Tax Reform is Helping Boost Nevadans’ Retirement Savings
In more ways than one, tax reform continues to give hardworking Americans a much-needed lift.
From companies distributing $1,000 bonuses to local job creators announcing higher starting wages, there’s plenty for us to clap about when it comes to the Tax Cuts and Jobs Act.
But a little less publicized – yet just as important – benefit born out of tax reform is that more Americans are seeing an increase in their retirement savings.
It has been just three months since the Tax Cuts and Jobs Act became law, and more than 400 companies, including many that employ thousands of Nevadans, have made pledges involving pay raises, paid days off, or enhanced employee benefits like parental leave as a direct result of the new law.
Of those companies, several are also choosing to use their savings from tax reform to reinvest in their workers by significantly increasing contributions to employees’ 401(k) retirement accounts.
For example, in response to the Tax Cuts and Jobs Act becoming law, Visa is increasing its 401(k) matching program up to 5 percent of an employee’s base salary. Other businesses that made similar announcements to the credit card company include insurance giants Nationwide Mutual Insurance Co. and Aflac Inc., the latter of which is boosting the company’s 401(k) match from 50 percent to 100 percent on the first 4 percent of employee contribution and doling out $500 to every worker’s 401(k) plan.

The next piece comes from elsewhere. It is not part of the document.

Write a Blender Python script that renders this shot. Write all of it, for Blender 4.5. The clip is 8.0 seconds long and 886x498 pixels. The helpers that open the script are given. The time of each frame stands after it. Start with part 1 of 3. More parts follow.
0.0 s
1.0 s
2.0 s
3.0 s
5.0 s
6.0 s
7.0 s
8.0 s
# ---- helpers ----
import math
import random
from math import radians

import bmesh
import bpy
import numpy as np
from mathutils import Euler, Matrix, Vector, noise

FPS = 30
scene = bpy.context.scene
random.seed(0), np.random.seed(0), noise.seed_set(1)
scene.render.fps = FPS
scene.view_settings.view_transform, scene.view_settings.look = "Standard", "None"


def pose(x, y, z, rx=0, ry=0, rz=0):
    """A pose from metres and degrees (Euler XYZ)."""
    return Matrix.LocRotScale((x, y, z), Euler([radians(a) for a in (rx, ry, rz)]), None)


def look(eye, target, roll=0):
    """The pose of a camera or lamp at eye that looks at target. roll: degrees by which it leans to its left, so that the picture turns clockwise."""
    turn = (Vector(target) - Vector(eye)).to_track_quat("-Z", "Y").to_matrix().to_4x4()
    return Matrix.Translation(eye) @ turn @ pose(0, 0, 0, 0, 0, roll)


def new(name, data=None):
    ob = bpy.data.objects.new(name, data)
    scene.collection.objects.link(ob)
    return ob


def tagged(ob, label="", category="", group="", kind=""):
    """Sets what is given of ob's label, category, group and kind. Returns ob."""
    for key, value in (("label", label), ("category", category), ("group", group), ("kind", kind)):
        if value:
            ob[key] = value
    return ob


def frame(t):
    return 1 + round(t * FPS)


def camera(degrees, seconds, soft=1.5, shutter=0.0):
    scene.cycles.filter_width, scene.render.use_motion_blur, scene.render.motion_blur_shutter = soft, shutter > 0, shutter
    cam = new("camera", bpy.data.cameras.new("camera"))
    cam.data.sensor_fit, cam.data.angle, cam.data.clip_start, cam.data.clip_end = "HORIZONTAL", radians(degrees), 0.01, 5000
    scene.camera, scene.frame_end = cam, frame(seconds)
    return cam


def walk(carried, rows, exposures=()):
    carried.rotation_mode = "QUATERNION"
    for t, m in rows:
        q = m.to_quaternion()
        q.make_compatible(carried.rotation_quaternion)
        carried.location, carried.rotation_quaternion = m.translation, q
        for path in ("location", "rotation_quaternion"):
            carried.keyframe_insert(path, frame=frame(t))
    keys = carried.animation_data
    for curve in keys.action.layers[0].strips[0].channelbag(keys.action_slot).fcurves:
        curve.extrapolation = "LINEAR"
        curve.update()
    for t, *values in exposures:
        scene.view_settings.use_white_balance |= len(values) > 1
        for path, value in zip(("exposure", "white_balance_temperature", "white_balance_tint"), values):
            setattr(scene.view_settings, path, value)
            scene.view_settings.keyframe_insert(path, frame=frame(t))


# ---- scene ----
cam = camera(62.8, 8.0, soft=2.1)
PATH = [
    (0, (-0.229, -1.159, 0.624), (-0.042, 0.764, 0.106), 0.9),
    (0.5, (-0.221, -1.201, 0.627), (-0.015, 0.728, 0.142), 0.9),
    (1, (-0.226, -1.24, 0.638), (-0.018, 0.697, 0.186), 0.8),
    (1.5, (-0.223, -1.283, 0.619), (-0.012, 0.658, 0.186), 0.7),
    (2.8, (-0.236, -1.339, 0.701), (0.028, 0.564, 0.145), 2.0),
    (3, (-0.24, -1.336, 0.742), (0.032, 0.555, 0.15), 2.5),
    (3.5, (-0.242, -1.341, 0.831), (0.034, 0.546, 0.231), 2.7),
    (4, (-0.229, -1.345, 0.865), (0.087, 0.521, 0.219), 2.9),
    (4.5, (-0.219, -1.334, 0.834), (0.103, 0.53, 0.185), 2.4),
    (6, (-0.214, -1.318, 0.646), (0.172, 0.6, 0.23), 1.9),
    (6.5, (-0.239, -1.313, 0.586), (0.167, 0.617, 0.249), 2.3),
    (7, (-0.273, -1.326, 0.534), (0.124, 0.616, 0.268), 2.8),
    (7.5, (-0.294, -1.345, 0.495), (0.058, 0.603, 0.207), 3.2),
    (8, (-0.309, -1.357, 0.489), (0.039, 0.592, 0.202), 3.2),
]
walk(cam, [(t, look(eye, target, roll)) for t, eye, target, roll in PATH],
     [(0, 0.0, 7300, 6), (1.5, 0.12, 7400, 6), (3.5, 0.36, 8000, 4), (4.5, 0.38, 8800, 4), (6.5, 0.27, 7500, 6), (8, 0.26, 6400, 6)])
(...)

More cash in Americans’ retirement accounts could not come at a better time as Nevadans continue to bounce back from the Great Recession. During those tough years it was not uncommon for families to suspend contributions or tap into their 401(k) plans to make ends meet. Moreover, many Americans were laid off, therefore losing out on the opportunity for their employer to match any funds at all.